Direction →
Skip all pictures, then copy the lines from the start of the data through the line with "scene = bpy.context.scene", keeping both ends.

Supplied information →
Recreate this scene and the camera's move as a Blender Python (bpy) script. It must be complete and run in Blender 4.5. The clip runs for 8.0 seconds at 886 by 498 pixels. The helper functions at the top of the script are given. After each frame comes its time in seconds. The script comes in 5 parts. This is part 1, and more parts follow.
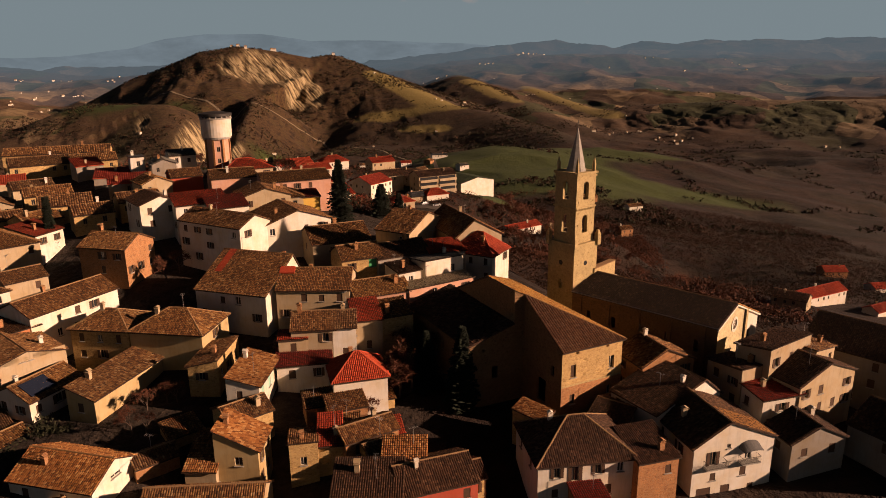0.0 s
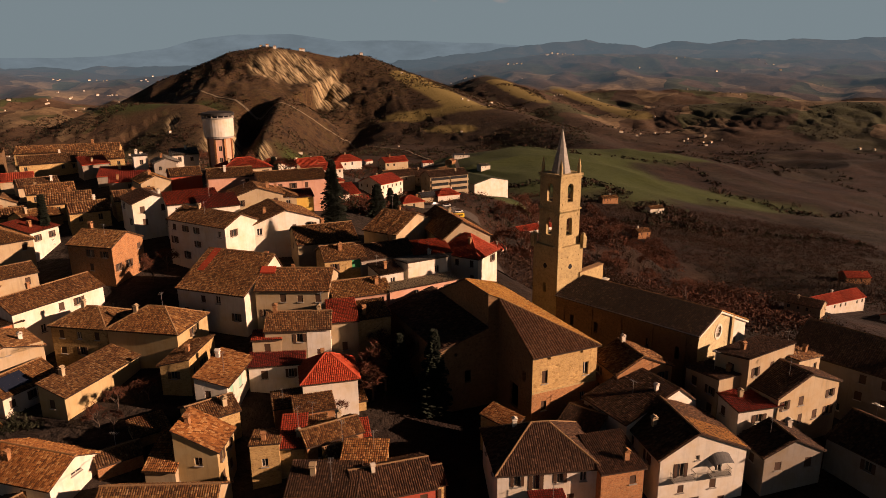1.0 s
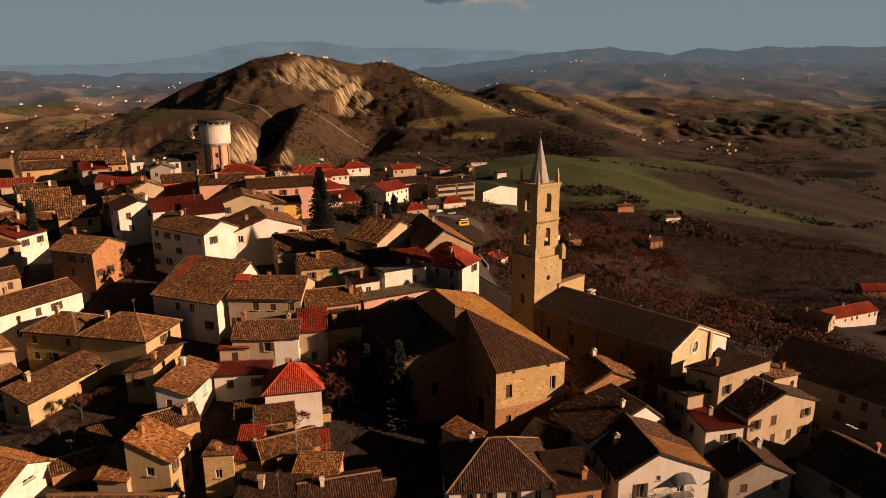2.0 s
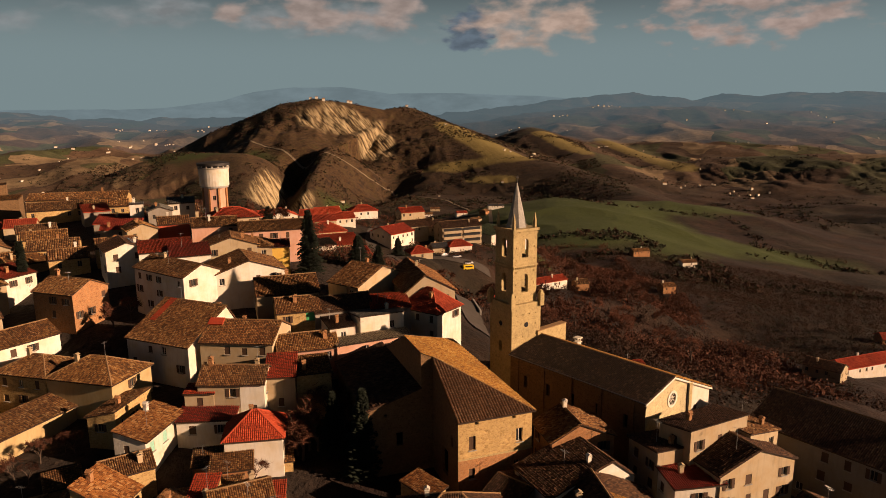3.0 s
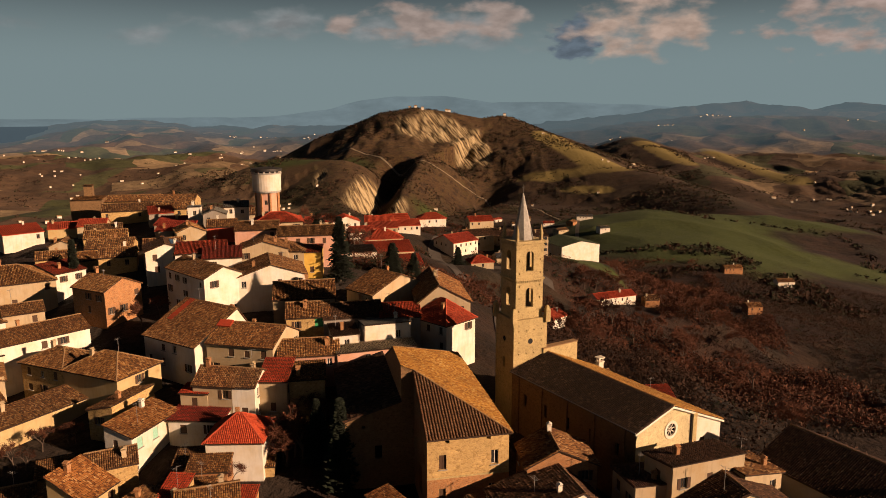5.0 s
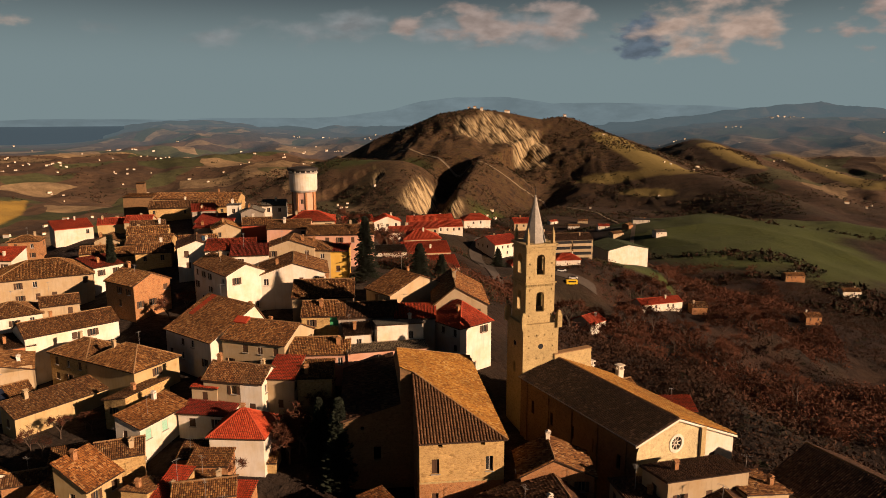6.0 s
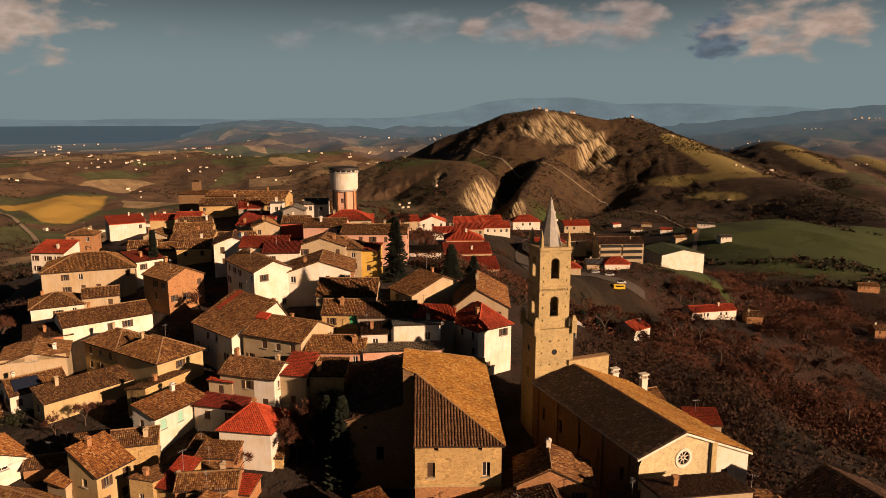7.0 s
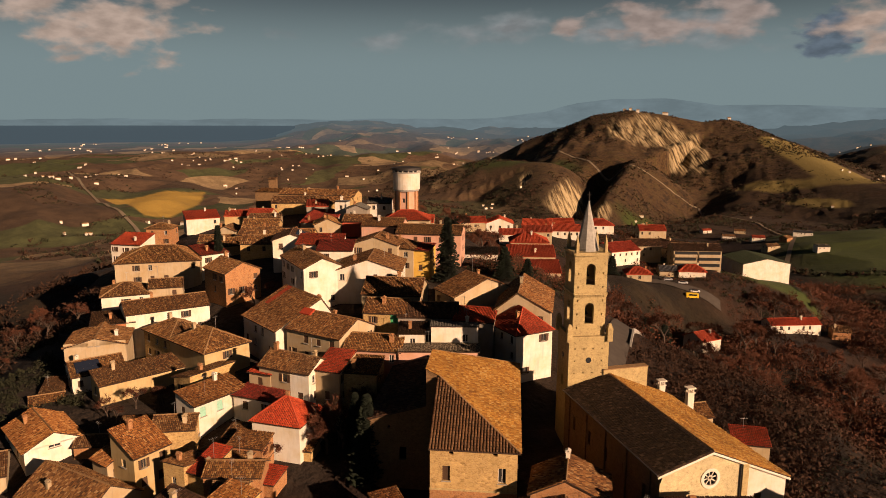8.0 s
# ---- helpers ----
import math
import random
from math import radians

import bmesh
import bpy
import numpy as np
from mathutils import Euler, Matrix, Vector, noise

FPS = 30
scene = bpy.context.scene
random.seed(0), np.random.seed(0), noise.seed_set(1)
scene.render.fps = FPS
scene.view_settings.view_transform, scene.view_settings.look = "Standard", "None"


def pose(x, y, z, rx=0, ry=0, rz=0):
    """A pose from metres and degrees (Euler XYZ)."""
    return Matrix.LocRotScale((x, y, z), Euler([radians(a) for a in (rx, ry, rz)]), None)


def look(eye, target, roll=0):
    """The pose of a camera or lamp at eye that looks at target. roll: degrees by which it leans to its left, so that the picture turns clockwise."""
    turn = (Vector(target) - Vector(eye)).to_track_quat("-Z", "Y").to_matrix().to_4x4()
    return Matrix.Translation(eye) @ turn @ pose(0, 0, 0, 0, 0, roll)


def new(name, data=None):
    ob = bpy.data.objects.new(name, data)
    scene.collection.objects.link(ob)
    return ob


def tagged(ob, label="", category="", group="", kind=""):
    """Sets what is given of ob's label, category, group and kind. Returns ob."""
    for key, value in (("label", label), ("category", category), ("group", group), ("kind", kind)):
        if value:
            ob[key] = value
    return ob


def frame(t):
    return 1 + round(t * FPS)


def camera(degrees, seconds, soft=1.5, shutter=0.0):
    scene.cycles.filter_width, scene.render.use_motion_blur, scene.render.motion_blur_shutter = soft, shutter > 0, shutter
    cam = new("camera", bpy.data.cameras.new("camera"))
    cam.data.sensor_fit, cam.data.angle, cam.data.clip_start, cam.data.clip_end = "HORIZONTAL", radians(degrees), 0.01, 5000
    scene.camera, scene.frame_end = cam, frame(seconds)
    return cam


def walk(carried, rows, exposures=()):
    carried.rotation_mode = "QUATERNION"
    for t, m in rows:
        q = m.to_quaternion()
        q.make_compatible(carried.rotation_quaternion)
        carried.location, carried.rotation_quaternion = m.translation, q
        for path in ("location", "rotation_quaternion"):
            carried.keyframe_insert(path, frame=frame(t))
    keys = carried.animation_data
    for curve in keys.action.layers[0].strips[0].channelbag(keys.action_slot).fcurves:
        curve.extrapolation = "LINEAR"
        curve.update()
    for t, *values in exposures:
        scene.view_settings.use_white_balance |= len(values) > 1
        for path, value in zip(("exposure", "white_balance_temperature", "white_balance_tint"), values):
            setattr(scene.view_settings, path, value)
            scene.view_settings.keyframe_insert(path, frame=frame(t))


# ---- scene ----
cam = camera(65.2, 8.0, 0.75)
METRES, EYE, TILT, LEAN, TURN = 72.0, 42.0, 0.0, 0.0, 0.0
ROWS = [
    (0.0, 0.0, 0.0, 0.0, -0.13, -15.66, 0.46),
    (0.5, 0.0626, 0.0096, -0.0006, 1.31, -15.65, 0.45),
    (1.0, 0.1239, 0.0216, -0.0015, 2.27, -15.64, 0.45),
    (2.5, 0.3102, 0.0726, -0.0012, 5.3, -13.75, 0.4),
    (3.0, 0.3704, 0.0921, -0.0021, 6.28, -11.54, 0.39),
    (3.5, 0.4292, 0.1121, -0.0049, 7.55, -10.99, 0.39),
    (4.0, 0.4868, 0.1337, -0.0059, 9.65, -10.93, 0.34),
    (4.5, 0.545, 0.1561, -0.0066, 12.12, -10.86, 0.29),
    (6.0, 0.7128, 0.2313, -0.0093, 19.64, -10.71, 0.13),
    (6.5, 0.7677, 0.2599, -0.01, 22.19, -10.68, 0.07),
    (7.0, 0.821, 0.2904, -0.01, 25.07, -10.66, -0.02),
    (7.5, 0.8738, 0.3229, -0.0098, 28.66, -10.63, -0.14),
    (8.0, 0.9254, 0.358, -0.0097, 32.36, -10.6, -0.24),
]
walk(cam, [(t, pose(0, 0, EYE, TILT, LEAN, TURN) @ pose(METRES * x, METRES * y, METRES * z, 90 + pitch, roll, yaw)) for t, x, y, z, yaw, pitch, roll in ROWS],
     exposures=[(0.0, 0.9, 6500, 30), (2.3, 0.92, 6500, 28), (3.2, 0.97, 6500, 20), (8.0, 0.95, 6500, 21)])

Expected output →
Recreate this scene and the camera's move as a Blender Python (bpy) script. It must be complete and run in Blender 4.5. The clip runs for 8.0 seconds at 886 by 498 pixels. The helper functions at the top of the script are given. After each frame comes its time in seconds. The script comes in 5 parts. This is part 1, and more parts follow.
0.0 s
1.0 s
2.0 s
3.0 s
5.0 s
6.0 s
7.0 s
8.0 s
# ---- helpers ----
import math
import random
from math import radians

import bmesh
import bpy
import numpy as np
from mathutils import Euler, Matrix, Vector, noise

FPS = 30
scene = bpy.context.scene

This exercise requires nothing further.